The U.S. Department of Labor has issued a proposed rule that would reverse an Obama-era tip-pooling rule, which has proven controversial since its issuance. As previously reported in this blog, the courts have split over whether — and the Tenth Circuit has joined the majority that hold that — employers need not comply with the tip-pooling rule if they otherwise meet the Fair Labor Standards Act’s minimum wage requirements. These courts hold that the tip-pooling rule is merely a condition of claiming the credit for tips against the minimum wage; if an employer does not claim the tip credit — if the employer pays at or above the minimum wage — then the tip-pooling rule does not apply. One part of the tip-pooling rule prohibits employers from sharing tips with any worker in a position that is not customarily and regularly tipped, such as dishwashers, cooks, etc. Thus, by paying tipped employees (e.g., waiters) at or above the minimum wage, without claiming the tip credit, employers are free to require a tip pool that is shared with other employees, even dishwashers, cooks, etc. This proposed rule would confirm this view in the formal FLSA regulations, in other words, that the tip-pooling rule only applies as a condition of claiming the tip credit. The proposed rule would codify the approach already taken by the Tenth Circuit.

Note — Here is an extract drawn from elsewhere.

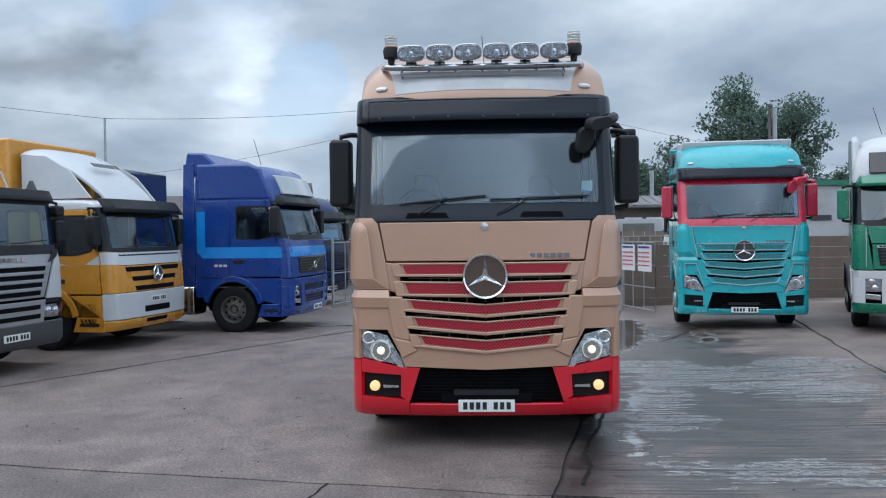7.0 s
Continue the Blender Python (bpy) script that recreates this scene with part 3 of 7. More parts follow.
def cab_inside(parent, front, half, z_floor, z_belt, y_back, z_top, liner=None):
    """Seats, dashboard, wheel and a dark lining, seen through the glass."""
    dash = Geo().prism([(front.y(0, z_belt) + 0.1, z_belt - 0.5), (front.y(0, z_belt) + 0.08, z_belt + 0.02), (front.y(0, z_belt) + 0.34, z_belt + 0.07), (front.y(0, z_belt) + 0.5, z_belt - 0.02), (front.y(0, z_belt) + 0.52, z_belt - 0.5)], -half + 0.14, half - 0.14)
    part("dashboard", dash, M_BEIGE, parent, bevel=0.03)
    # plain engine block, out of sight, added to block light under the cab
    part("engine", Geo().prism(rounded([(-0.72, 0.46), (-0.80, z_floor - 0.1), (0.80, z_floor - 0.1), (0.72, 0.46), (0.4, 0.34), (-0.4, 0.34)], 0.05), front.y(0, 0.8) + 0.16, y_back - 0.02, "y"), M_DARK, parent)
    yd = front.y(0, z_belt)
    for sx in (-0.62, 0.62):
        s = Geo().box(sx - 0.26, sx + 0.26, yd + 0.75, yd + 1.25, z_belt - 0.65, z_belt - 0.45)
        s.prism(rounded([(sx - 0.25, z_belt - 0.5), (sx - 0.24, z_belt + 0.2), (sx - 0.13, z_belt + 0.3), (sx - 0.12, z_belt + 0.45), (sx + 0.12, z_belt + 0.45), (sx + 0.13, z_belt + 0.3), (sx + 0.24, z_belt + 0.2), (sx + 0.25, z_belt - 0.5)], 0.06), yd + 1.2, yd + 1.36, "y")
        part("seat", s, M_SEAT, parent, bevel=0.03)
    rim = [(-0.62 + 0.22 * math.cos(a), yd + 0.5 - 0.1 * math.sin(a), z_belt + 0.08 + 0.17 * math.sin(a)) for a in [2 * math.pi * i / 20 for i in range(21)]]
    g = Geo().tube(rim, 0.017, 6)
    g.cyl((-0.62, yd + 0.5, z_belt + 0.08), (-0.62, yd + 0.35, z_belt - 0.15), 0.04, 8)
    g.box(-0.83, -0.41, yd + 0.49, yd + 0.51, z_belt + 0.06, z_belt + 0.10)
    part("steering_wheel", g, M_BLACK, parent)
    g = Geo().box(-half + 0.05, half - 0.05, y_back - 0.06, y_back - 0.02, z_floor, z_top)
    g.box(-half + 0.05, half - 0.05, yd + 0.15, y_back - 0.06, z_floor - 0.03, z_floor)
    part("cab_lining", g, liner or M_LINER, parent)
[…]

Court strikes Obama-era DOL overtime rules

After issuing a preliminary injunction freezing the Obama-DOL overtime rules in 2016 before they took effect, the same court struck them on August 31, 2017 as unconstitutional, and in so doing expressly held the DOL had acted outside even Chevron authority. The decision, for now, seems to bring an end to the rules, as it seems unlikely the Trump-DOL will re-visit them.

Source: Nevada v. U.S. D.O.L., — F.Supp.3d —, case no. 4:16-cv-00731-ALM (D.E.D.Tex. 8/31/17).

DOL Persuader Rule blocked

The DOL’s persuader rule, which would have extended the longstanding persuader rules to cover attorneys providing legal advice, has been blocked by the courts. Whether it will survive numerous lawsuits, much less a Republican Congress and Trump Administration, is doubtful.

Nat’l Fed’n of Independent Bus. v. Perez , N.D. Tex., No. 16-cv-066, 11/16/16.